--- Begin Extracted records ---

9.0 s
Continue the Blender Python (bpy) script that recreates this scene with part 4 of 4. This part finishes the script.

--- End Extracted records ---
--- Begin Extracted records ---

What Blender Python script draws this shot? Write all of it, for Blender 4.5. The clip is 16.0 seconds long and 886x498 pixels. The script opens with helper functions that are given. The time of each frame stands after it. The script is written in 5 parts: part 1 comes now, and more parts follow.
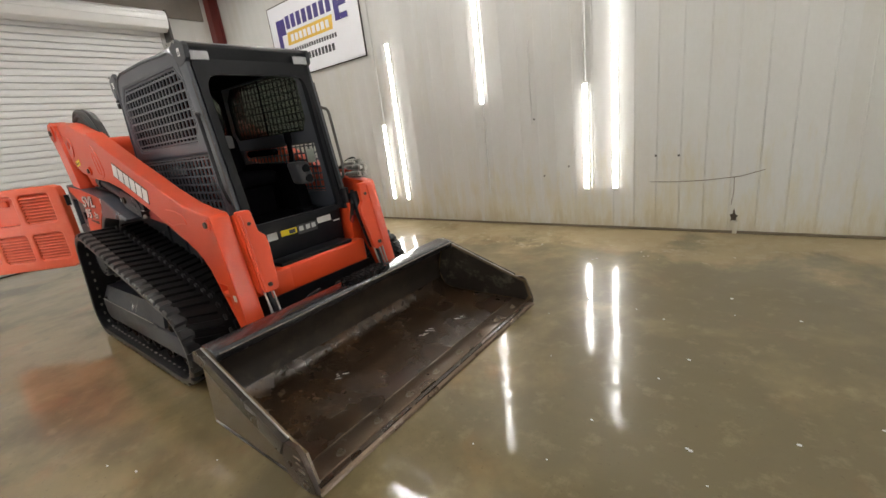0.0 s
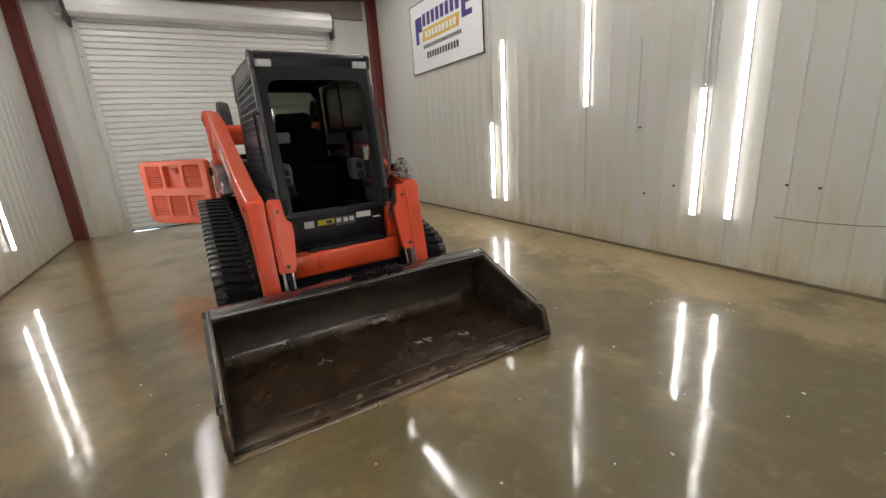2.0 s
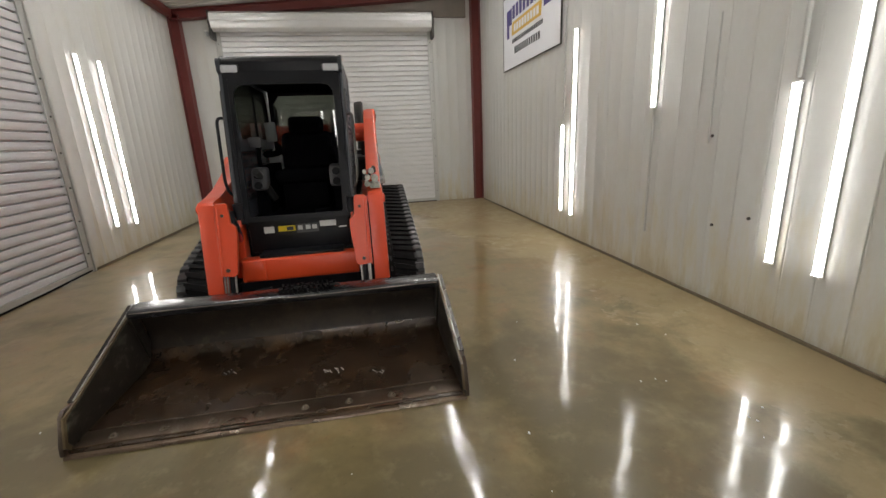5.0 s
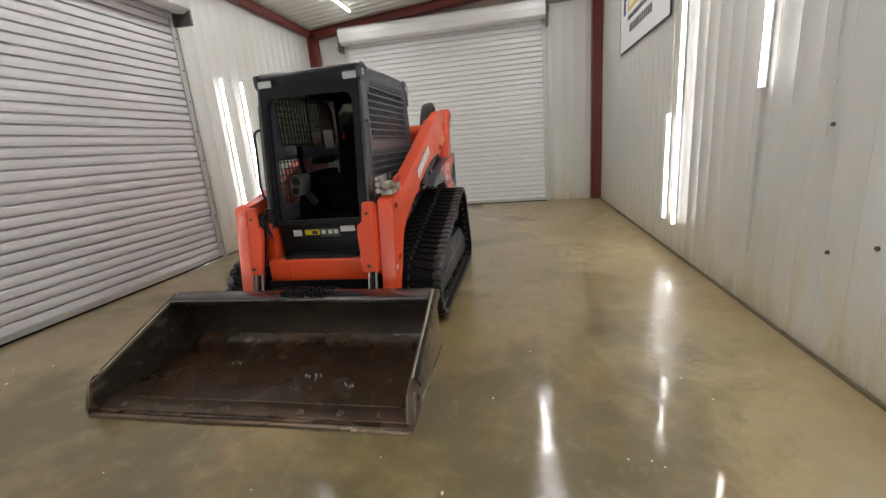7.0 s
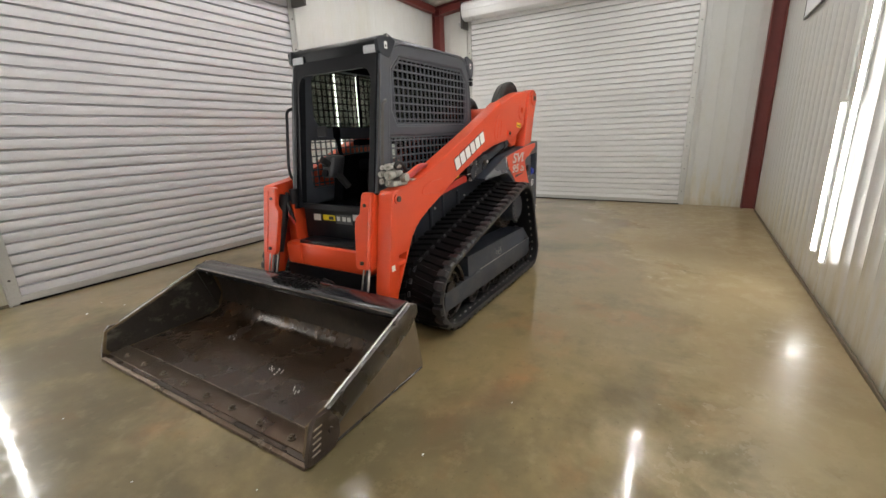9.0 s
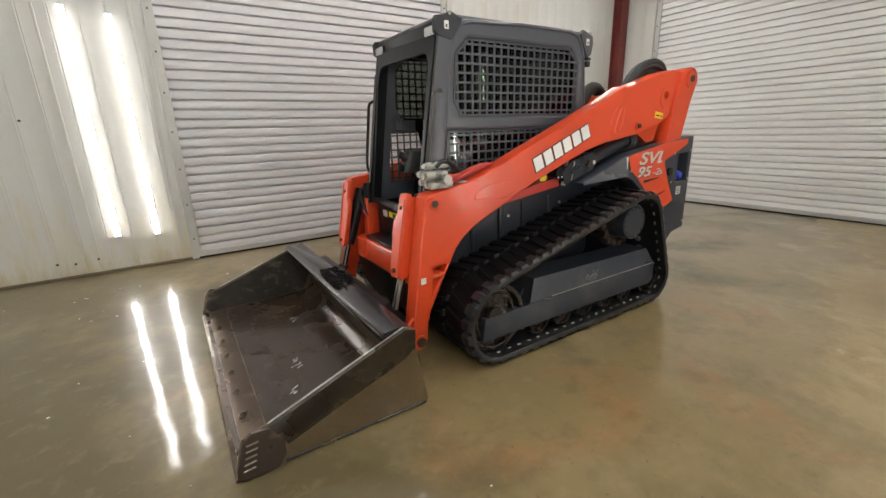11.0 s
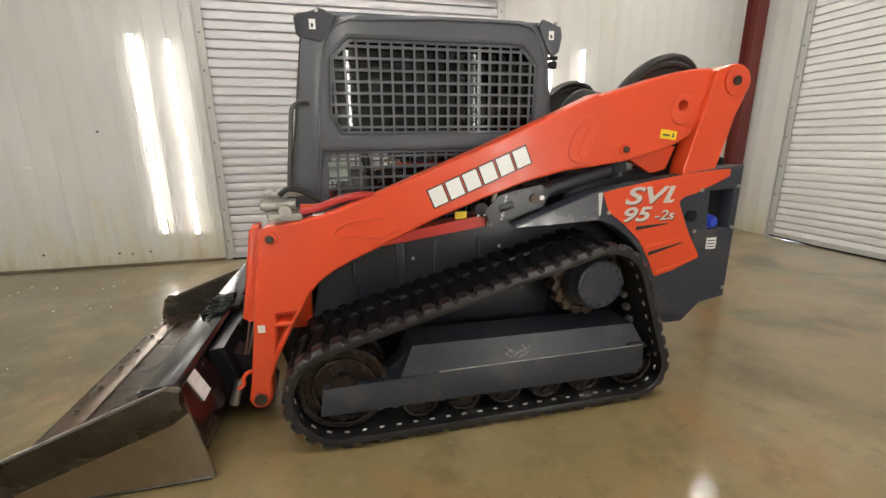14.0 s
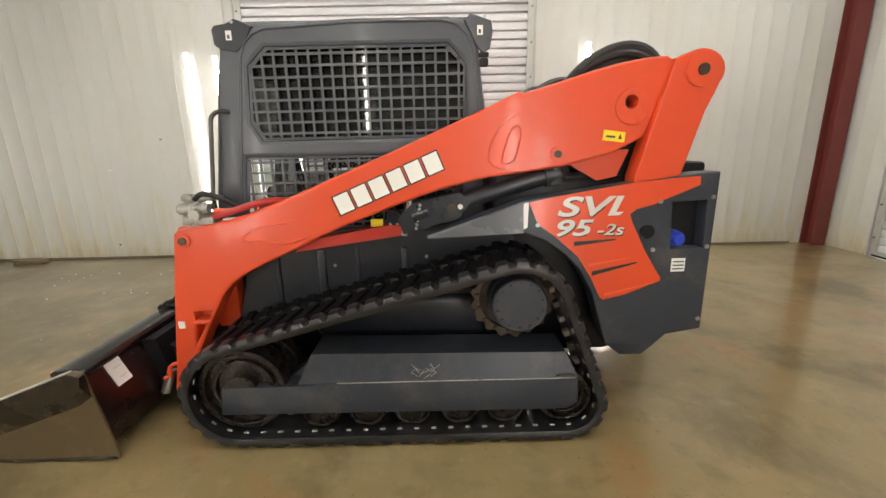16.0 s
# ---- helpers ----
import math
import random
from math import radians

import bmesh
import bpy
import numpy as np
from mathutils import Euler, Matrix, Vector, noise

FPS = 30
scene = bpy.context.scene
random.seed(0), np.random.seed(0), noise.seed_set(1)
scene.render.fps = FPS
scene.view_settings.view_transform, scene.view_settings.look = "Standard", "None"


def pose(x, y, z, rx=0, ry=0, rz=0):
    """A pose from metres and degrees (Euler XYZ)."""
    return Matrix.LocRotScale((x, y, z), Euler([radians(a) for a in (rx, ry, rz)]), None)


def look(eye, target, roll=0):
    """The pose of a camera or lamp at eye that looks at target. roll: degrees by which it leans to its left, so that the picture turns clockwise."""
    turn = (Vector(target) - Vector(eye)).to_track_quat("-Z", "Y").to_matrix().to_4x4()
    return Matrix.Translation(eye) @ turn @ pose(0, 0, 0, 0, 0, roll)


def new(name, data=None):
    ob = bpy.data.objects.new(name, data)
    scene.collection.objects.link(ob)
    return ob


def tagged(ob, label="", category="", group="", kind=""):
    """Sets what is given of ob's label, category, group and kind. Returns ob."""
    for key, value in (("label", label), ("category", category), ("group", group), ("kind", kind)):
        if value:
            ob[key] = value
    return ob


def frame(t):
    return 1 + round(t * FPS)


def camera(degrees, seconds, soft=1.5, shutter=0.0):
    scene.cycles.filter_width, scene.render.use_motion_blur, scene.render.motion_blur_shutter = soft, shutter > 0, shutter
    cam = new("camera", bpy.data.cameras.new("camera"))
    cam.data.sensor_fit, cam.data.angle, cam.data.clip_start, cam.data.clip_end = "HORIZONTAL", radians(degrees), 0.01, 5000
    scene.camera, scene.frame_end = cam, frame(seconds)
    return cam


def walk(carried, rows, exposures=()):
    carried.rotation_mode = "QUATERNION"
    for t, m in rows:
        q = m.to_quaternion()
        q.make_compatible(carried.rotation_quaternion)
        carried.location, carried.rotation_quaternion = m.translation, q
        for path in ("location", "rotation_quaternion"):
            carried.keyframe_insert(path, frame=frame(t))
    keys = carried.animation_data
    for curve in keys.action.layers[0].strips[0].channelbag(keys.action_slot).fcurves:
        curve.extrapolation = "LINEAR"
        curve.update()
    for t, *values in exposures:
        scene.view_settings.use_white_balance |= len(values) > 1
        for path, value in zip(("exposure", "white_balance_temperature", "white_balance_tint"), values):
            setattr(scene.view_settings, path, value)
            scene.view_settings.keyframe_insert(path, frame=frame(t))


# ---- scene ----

--- End Extracted records ---

(What you need to do)
Provide an exact reproduction of only those lines that start at the line containing "carried.keyframe_insert(path, frame=frame(t))" and end at the line containing "# ---- scene", inclusive.

(Response to this exercise)
            carried.keyframe_insert(path, frame=frame(t))
    keys = carried.animation_data
    for curve in keys.action.layers[0].strips[0].channelbag(keys.action_slot).fcurves:
        curve.extrapolation = "LINEAR"
        curve.update()
    for t, *values in exposures:
        scene.view_settings.use_white_balance |= len(values) > 1
        for path, value in zip(("exposure", "white_balance_temperature", "white_balance_tint"), values):
            setattr(scene.view_settings, path, value)
            scene.view_settings.keyframe_insert(path, frame=frame(t))


# ---- scene ----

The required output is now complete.